Trust Still Shapes Financial Markets

Despite rapid technological transformation, investing remains fundamentally dependent on trust.

Investors still need confidence in:

  • institutions,

  • leadership teams,

  • governance structures,

  • regulatory systems,

  • and financial market integrity itself.

This is why transparency, accountability, and communication remain critically important across global financial systems.

Businesses increasingly recognise that investor confidence depends not simply on quarterly performance, but on long-term credibility and consistency.

In many ways, investing remains deeply human despite becoming increasingly technological.

People still allocate capital based on:

  • confidence,

  • leadership quality,

  • long-term expectations,

  • and belief in future outcomes.

Technology can improve analysis.

But trust still shapes financial decisions.

The Future of Investing May Belong to Flexible Thinkers

For years, investing narratives often focused heavily on prediction.

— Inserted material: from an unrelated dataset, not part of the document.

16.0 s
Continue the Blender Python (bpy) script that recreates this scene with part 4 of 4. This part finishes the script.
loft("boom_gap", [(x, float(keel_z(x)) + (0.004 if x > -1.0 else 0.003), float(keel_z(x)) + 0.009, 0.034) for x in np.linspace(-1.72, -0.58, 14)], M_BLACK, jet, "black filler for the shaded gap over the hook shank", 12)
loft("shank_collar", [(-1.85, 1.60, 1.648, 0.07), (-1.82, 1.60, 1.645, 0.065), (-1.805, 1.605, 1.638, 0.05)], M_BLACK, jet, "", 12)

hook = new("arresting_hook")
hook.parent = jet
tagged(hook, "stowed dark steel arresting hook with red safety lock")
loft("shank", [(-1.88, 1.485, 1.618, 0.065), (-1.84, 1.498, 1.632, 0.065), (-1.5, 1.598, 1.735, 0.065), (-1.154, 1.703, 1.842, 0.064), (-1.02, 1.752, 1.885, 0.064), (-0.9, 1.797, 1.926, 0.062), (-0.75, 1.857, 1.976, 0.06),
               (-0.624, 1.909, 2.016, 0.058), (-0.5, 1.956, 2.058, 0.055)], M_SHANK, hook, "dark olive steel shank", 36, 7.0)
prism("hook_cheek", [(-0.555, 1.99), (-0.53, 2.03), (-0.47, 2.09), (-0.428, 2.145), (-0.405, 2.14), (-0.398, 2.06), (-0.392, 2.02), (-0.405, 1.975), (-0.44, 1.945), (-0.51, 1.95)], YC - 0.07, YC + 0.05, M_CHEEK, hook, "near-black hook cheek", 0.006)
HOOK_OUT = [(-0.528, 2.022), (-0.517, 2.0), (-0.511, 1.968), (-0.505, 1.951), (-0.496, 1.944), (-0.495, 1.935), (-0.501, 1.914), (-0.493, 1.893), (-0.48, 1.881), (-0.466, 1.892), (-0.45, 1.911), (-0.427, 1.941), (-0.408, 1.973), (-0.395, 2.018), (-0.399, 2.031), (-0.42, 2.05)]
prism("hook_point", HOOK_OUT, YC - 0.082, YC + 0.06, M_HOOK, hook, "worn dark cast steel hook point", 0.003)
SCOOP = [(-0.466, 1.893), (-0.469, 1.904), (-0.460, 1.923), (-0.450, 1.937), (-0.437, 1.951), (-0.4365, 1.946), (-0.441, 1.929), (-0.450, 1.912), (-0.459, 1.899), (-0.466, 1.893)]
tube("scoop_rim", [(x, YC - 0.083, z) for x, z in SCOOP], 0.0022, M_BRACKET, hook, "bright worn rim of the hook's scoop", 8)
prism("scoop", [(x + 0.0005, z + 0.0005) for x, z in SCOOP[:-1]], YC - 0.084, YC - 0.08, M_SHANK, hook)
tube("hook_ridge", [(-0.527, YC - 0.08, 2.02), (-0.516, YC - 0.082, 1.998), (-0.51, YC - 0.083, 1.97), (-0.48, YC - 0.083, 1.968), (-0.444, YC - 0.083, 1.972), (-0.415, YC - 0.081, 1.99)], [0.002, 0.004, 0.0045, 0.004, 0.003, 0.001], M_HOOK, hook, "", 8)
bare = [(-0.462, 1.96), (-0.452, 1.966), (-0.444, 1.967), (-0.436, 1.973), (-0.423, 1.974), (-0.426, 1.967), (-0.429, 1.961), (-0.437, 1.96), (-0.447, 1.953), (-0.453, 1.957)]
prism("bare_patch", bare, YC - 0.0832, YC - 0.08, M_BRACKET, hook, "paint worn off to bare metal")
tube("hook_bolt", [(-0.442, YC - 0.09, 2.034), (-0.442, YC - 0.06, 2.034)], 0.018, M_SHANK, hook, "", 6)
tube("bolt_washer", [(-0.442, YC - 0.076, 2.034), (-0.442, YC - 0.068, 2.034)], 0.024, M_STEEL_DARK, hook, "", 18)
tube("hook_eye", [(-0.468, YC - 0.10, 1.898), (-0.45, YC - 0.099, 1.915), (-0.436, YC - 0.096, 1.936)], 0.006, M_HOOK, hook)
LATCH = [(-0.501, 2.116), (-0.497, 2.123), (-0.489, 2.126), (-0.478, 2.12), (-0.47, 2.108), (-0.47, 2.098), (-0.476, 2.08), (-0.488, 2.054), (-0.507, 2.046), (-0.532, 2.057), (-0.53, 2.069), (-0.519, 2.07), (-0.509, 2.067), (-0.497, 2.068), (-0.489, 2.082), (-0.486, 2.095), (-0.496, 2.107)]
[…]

Finding the next breakout stock.
Timing markets perfectly.
Forecasting economic shifts before competitors.
Capturing short-term momentum before everyone else notices it.

Those ambitions will always influence financial markets.

But the future may reward different qualities.

Increasingly, the investors performing strongest may not necessarily be the people making the boldest forecasts or reacting fastest to every market movement.

They may be the individuals and institutions quietly building:

  • adaptable investment frameworks,

  • diversified strategies,

  • emotional resilience,

  • disciplined decision-making processes,

  • and the ability to operate effectively across multiple possible futures.

Because ultimately, investing has always involved uncertainty.

And in financial environments shaped by continuous disruption and constant information flow, the ability to think beyond traditional market cycles may quietly become one of the most valuable investment advantages of all.